At the coffee place there were a group of motorcyclists and Stefan asked if I understood the language they were speaking, when I paid attention it was a “strange” dialect of German. The south-germans were talkative.

Castle and tourists Castle and tourists

We ordered coffee and pasties (the same as in England, crispy hot pastry with various fillings) and it started raining and I started looking at the internet for good options for a hostel for the night, Stefan had originally planed to stay at the campsite, but decided to give the hostel a chance.

There was no cycling infrastructure entering the city, we had to ride on the bust dual-carriage way, or ride on the pavement, but were able to find a road leading directly to the hostel.

On the way the sky started spitting rain drops, and from the previous days we both knew that this predicted a heavy down pour in around 5 miunutes, I was happy to get wet, wearing only quick-drying clothes and sandals, but Stefan was wearing his only shoes, trainers, which would not dry quickly. We made our way back to the shelter of a door in front of a business enterance in a parking lot, after standing there for 10 minutes a lady came out and asked simply “Coffee?”. I turned around and said “No, it’s stopped raining and I think we can be going now”. In retrospect it would have been better to have accepted, but on leaving we said thankyou for the offer.

Vilnius and rain Vilnius and rain

We were looking for the hostel “Hostelgate”, and I the hostel was clearly marked on my map, and we cycled towards it, and then past it, and the got confused and then went back.
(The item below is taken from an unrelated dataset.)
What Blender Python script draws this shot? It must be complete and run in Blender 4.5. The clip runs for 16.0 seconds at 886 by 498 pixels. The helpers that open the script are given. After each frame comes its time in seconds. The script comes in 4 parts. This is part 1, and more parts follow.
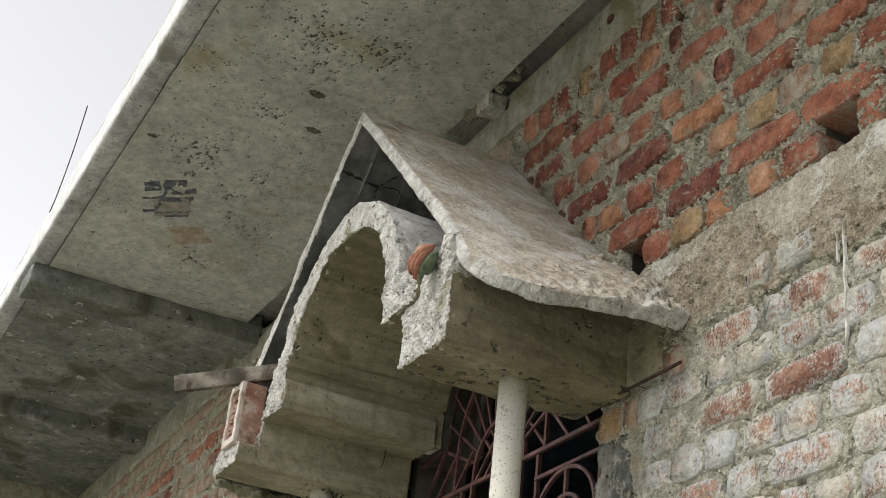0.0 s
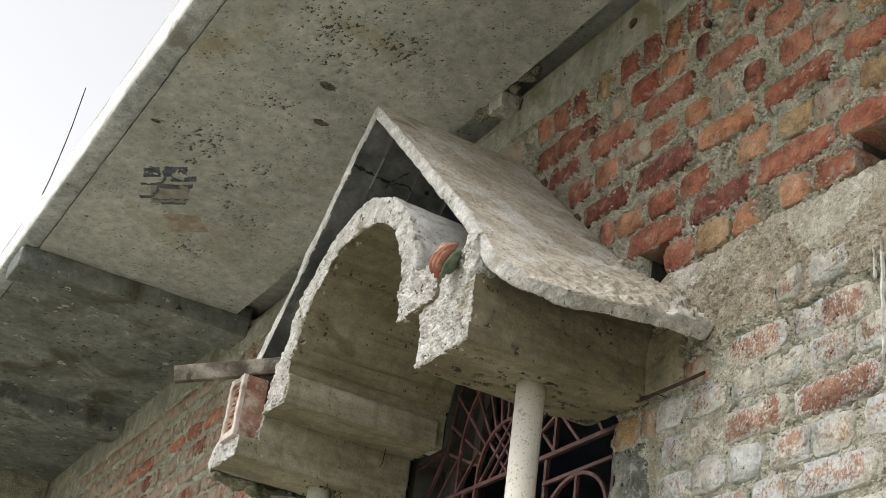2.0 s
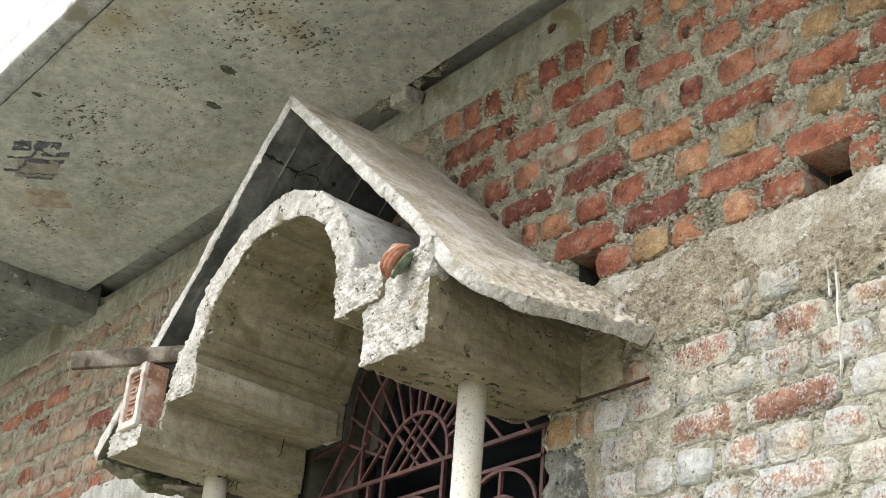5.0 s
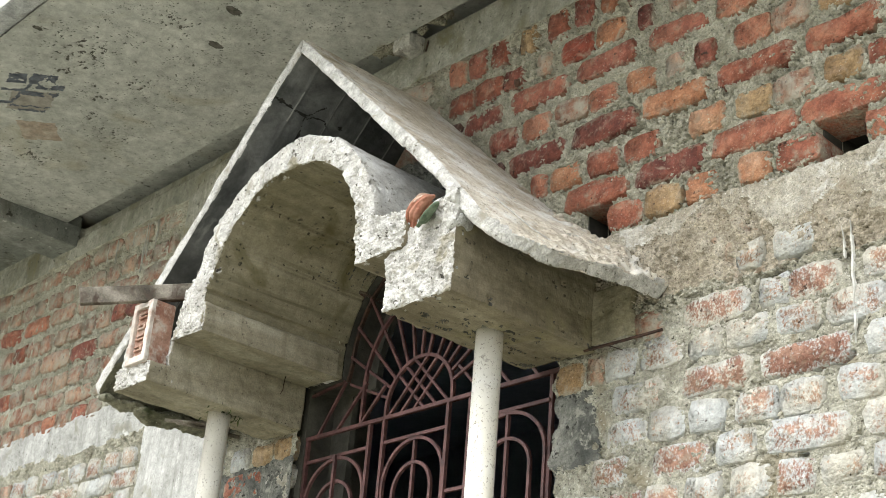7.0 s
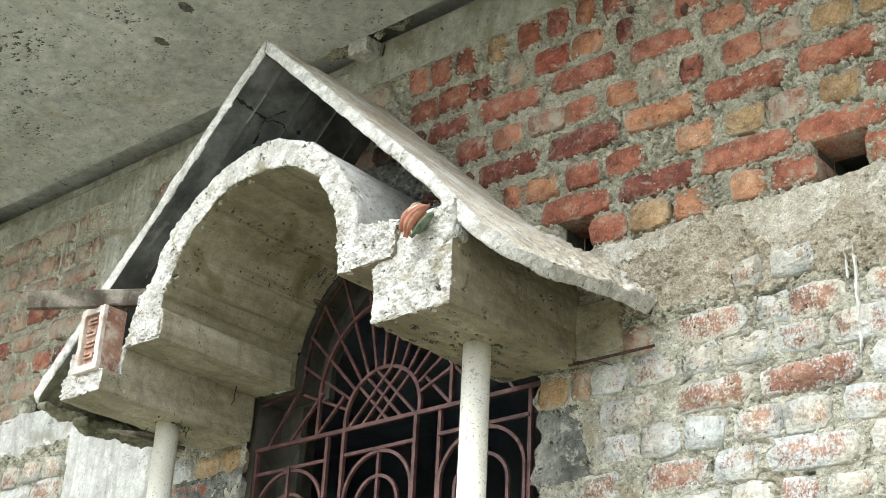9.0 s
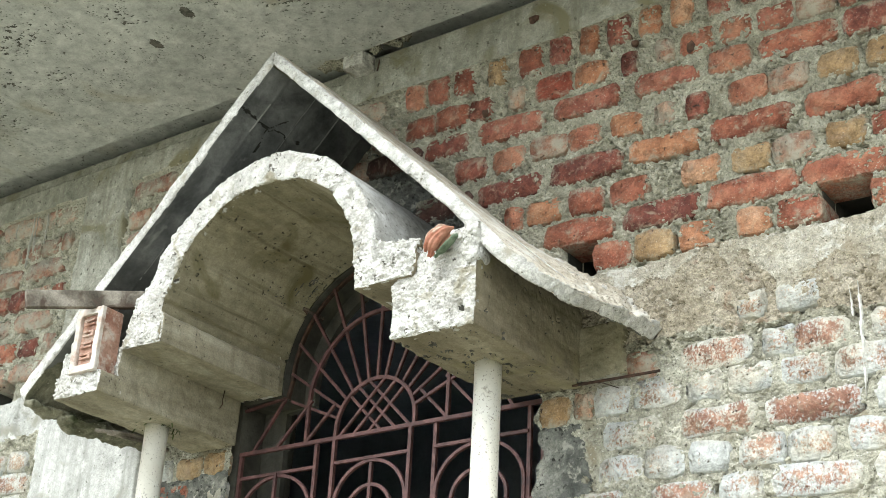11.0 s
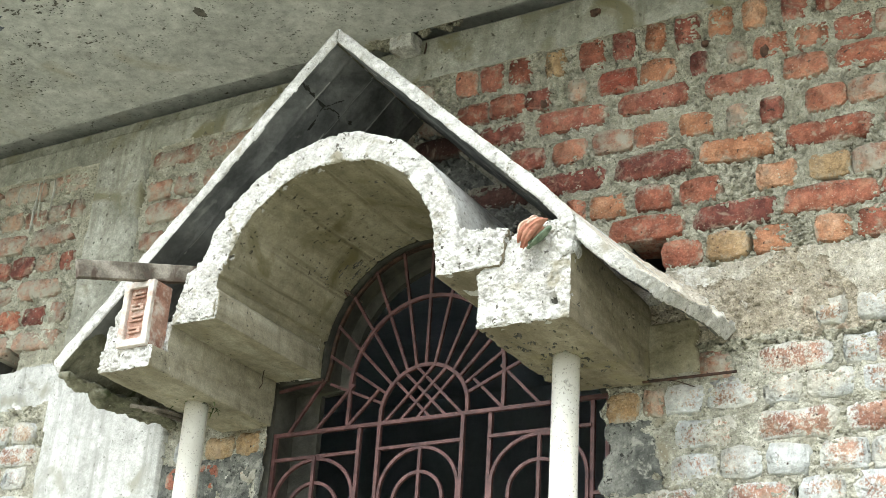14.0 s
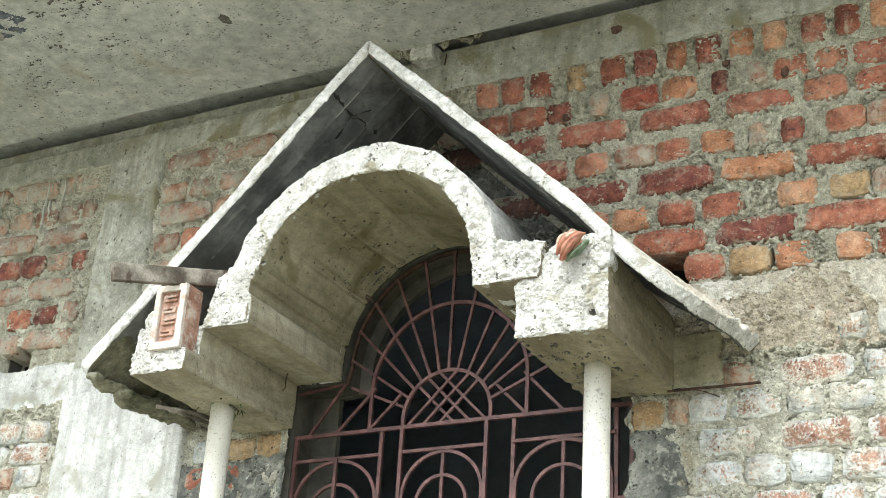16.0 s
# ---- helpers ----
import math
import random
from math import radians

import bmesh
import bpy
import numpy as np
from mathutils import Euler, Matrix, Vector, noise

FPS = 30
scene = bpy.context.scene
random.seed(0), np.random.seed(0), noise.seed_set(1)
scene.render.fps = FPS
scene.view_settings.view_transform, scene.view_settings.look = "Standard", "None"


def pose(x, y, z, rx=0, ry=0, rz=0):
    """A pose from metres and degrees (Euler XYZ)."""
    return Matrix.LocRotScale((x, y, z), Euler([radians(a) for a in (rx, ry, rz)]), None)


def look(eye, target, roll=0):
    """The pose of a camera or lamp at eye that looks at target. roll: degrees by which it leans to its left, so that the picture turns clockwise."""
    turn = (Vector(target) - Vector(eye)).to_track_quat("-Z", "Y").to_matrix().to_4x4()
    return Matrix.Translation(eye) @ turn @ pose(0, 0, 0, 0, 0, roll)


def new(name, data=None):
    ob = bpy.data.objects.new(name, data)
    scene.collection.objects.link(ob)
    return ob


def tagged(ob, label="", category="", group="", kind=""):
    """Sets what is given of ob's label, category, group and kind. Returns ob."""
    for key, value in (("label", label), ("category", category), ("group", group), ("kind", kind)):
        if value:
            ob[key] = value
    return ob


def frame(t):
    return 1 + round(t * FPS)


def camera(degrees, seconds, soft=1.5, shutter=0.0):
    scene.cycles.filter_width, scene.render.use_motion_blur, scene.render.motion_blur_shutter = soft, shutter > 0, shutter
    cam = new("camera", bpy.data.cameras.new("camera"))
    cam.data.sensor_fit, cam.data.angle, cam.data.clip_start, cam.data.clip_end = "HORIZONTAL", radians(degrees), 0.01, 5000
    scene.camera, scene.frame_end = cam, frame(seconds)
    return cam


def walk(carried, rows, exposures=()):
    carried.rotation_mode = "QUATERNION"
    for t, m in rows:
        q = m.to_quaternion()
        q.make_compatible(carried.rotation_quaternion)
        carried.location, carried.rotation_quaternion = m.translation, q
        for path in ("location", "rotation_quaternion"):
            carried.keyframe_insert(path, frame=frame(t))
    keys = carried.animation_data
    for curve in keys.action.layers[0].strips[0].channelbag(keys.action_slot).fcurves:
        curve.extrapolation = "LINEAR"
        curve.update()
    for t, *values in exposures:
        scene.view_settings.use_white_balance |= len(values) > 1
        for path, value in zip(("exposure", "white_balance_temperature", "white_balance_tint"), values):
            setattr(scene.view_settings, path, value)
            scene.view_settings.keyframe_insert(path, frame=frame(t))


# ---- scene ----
cam = camera(34.3, 16.0, soft=0.65)
PATH = [
    (0, (3.5330, -1.8946, 1.6427), (1.9119, -1.1664, 2.5601), 6.48),
    (0.5, (3.5212, -1.9031, 1.6481), (1.8999, -1.1730, 2.5637), 6.74),
    (1, (3.5050, -1.9208, 1.6493), (1.8845, -1.1889, 2.5648), 7.21),
    (1.5, (3.4686, -1.9552, 1.6511), (1.8530, -1.2138, 2.5677), 7.80),
    (2, (3.4207, -2.0082, 1.6513), (1.8229, -1.2344, 2.5723), 8.03),
    (2.5, (3.3602, -2.0815, 1.6599), (1.7957, -1.2506, 2.5882), 7.78),
    (3, (3.2942, -2.1629, 1.6695), (1.7728, -1.2668, 2.6087), 7.12),
    (3.5, (3.2497, -2.2428, 1.6702), (1.7641, -1.2910, 2.6121), 6.52),
    (5.8, (3.1796, -2.5870, 1.6476), (1.7806, -1.4622, 2.5295), 4.27),
    (6, (3.1722, -2.6169, 1.6430), (1.7769, -1.4790, 2.5138), 4.20),
    (6.5, (3.1537, -2.6801, 1.6391), (1.7643, -1.5183, 2.4874), 4.36),
    (7, (3.1267, -2.7388, 1.6384), (1.7453, -1.5580, 2.4735), 4.84),
    (7.5, (3.0571, -2.7782, 1.6403), (1.6913, -1.5796, 2.4756), 5.42),
    (8, (2.9748, -2.8407, 1.6441), (1.6405, -1.6085, 2.4816), 5.17),
    (8.5, (2.8816, -2.9129, 1.6532), (1.6033, -1.6280, 2.4987), 4.14),
    (9, (2.7938, -2.9795, 1.6658), (1.5745, -1.6428, 2.5183), 3.01),
    (11.3, (2.5565, -3.3674, 1.6561), (1.4781, -1.9112, 2.5025), 3.50),
    (11.5, (2.5411, -3.3982, 1.6524), (1.4669, -1.9354, 2.4927), 3.71),
    (12, (2.4881, -3.4525, 1.6505), (1.4217, -1.9803, 2.4846), 4.68),
    (12.5, (2.4091, -3.4751, 1.6633), (1.3597, -1.9893, 2.4949), 5.13),
    (13, (2.2998, -3.5171, 1.6590), (1.2985, -2.0010, 2.4950), 4.77),
    (13.5, (2.1870, -3.5674, 1.6562), (1.2284, -2.0268, 2.4974), 4.08),
    (14, (2.0920, -3.6086, 1.6621), (1.1432, -2.0610, 2.5015), 3.79),
    (14.5, (2.0327, -3.6597, 1.6494), (1.0871, -2.1099, 2.4886), 3.88),
    (15, (1.9822, -3.7083, 1.6507), (1.0513, -2.1486, 2.4878), 3.89),
    (15.5, (1.9485, -3.7635, 1.6375), (1.0460, -2.1892, 2.4785), 3.80),
    (16, (1.9093, -3.8392, 1.6373), (1.0331, -2.2493, 2.4765), 3.66),
]
walk(cam, [(t, look(eye, target, roll)) for t, eye, target, roll in PATH], exposures=[(0.0, 0.03, 6650, 11), (1.5, 0.09, 6650, 11), (3.5, 0.47, 6650, 11), (7.0, 0.72, 6450, 9), (9.0, 0.86, 6300, 6), (12.5, 0.97, 6250, 5), (16.0, 1.04, 6250, 5)])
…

Stefan noticed that there was a door with “hostel” on the doorbell, but it wasn’t Hostelgate, he buzzed and a man answered and said he would come down and meet us.
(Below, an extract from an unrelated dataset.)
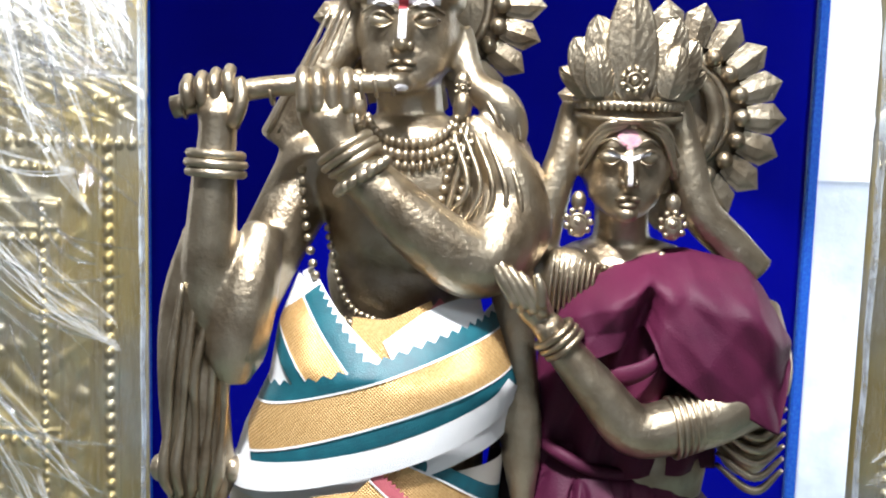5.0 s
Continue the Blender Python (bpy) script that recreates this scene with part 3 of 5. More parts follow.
def flute_player():
    b = bmesh.new()
    # head, neck, crown core
    ell(b, (-0.105, 1.348, 1.245), (0.060, 0.062, 0.072))
    ell(b, (-0.108, 1.325, 1.212), (0.050, 0.040, 0.036))
    ell(b, (-0.109, 1.310, 1.196), (0.036, 0.026, 0.022))
    tube(b, [(-0.108, 1.292, 1.262, 0.007), (-0.110, 1.278, 1.236, 0.010), (-0.110, 1.284, 1.226, 0.008)], 8)
    ell(b, (-0.110, 1.289, 1.187), (0.018, 0.014, 0.012))
    tube(b, [(-0.105, 1.36, 1.20, 0.040), (-0.10, 1.365, 1.14, 0.042), (-0.10, 1.37, 1.10, 0.06)])
    tube(b, [(-0.105, 1.350, 1.275, 0.067), (-0.103, 1.352, 1.315, 0.066), (-0.100, 1.356, 1.360, 0.050), (-0.097, 1.36, 1.400, 0.030), (-0.085, 1.372, 1.440, 0.016), (-0.078, 1.38, 1.474, 0.005)], 16)
    # trunk
    ell(b, (-0.100, 1.360, 1.070), (0.128, 0.078, 0.078))
    ell(b, (-0.095, 1.352, 1.115), (0.090, 0.055, 0.040))
    ell(b, (-0.095, 1.330, 1.020), (0.100, 0.052, 0.075))
    ell(b, (-0.105, 1.355, 0.960), (0.092, 0.066, 0.095))
    ell(b, (-0.120, 1.345, 0.830), (0.115, 0.070, 0.110))
    ell(b, (-0.205, 1.365, 1.090), (0.055, 0.050, 0.040))
    ell(b, (0.002, 1.345, 1.080), (0.048, 0.060, 0.068))
    tube(b, [(-0.17, 1.34, 0.78, 0.075), (-0.18, 1.33, 0.55, 0.060), (-0.175, 1.33, 0.32, 0.045), (-0.19, 1.30, 0.27, 0.040)])
    tube(b, [(-0.07, 1.34, 0.78, 0.070), (-0.06, 1.33, 0.55, 0.055), (-0.07, 1.33, 0.32, 0.045)])
    # veil at the left of the head and the lock at its right
    tube(b, [(-0.163, 1.375, 1.30, 0.018), (-0.178, 1.372, 1.24, 0.024), (-0.215, 1.37, 1.18, 0.030), (-0.250, 1.375, 1.11, 0.035)])
    tube(b, [(-0.045, 1.36, 1.25, 0.016), (-0.028, 1.335, 1.19, 0.018), (0.005, 1.318, 1.165, 0.022), (0.020, 1.318, 1.135, 0.018), (0.020, 1.32, 1.118, 0.008)])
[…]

The guy was friendly and offered to show us the hostel, we bought the bikes inside the premises and the hostel was clean and good, it small. I had originally checked “Hotelgate” hostel, but it turns out my map was out-of-date, and that the hostel had moved two years ago, and this hostel was subsequently a guest-house, and recently converted back to a hostel, in anycase it’s a good hostel.

After taking as shower and dozing on the bed for an hour we went for a walk in the town, and I went to the museum while Stefan went to the castle and we would meet back at the hostel later.

The museum was huge - there are four “tours”, each which can be purchased separately for €3, I got the whole set for €7 and started the first tour at 4pm. The first tour was the history of Lithuania from the perspective of the ruling classes from pre-historic times to modern. The tour lead onto an air-conditioned interior exhibition of an actual archaeological excavation, with glass paned, raised, walkways leading through the ruins of the destroyed castle. I spent 2 hours walking around tour 1 before closing at 6pm, and I can still use the ticket to visit the other 3 tours.

Bell tower Bell tower

As I was leaving the museum I got a text message from Stefan, from an hour back, saying that for some reason we had each-others keys for the padlocks to our lockers. When I got back to the hostel we went out to get something to eat, eventually ending up in the place the hostel guy had recommend, they didn’t have much in the way of vegetarian food, and I had a “traditional cold beetroot soup” followed by “4 potato pancakes with mayonnaise”, then we had several more beers.

On returning to the hostel, we met the other two inhabitants of our 4 bed room who were from Brazil, one of which was a geologist and presented his theory on why there was so much bloody sand in northern Poland and Lithuania.

And now it is 2:45am and I still need to upload the photos and publish this blog post.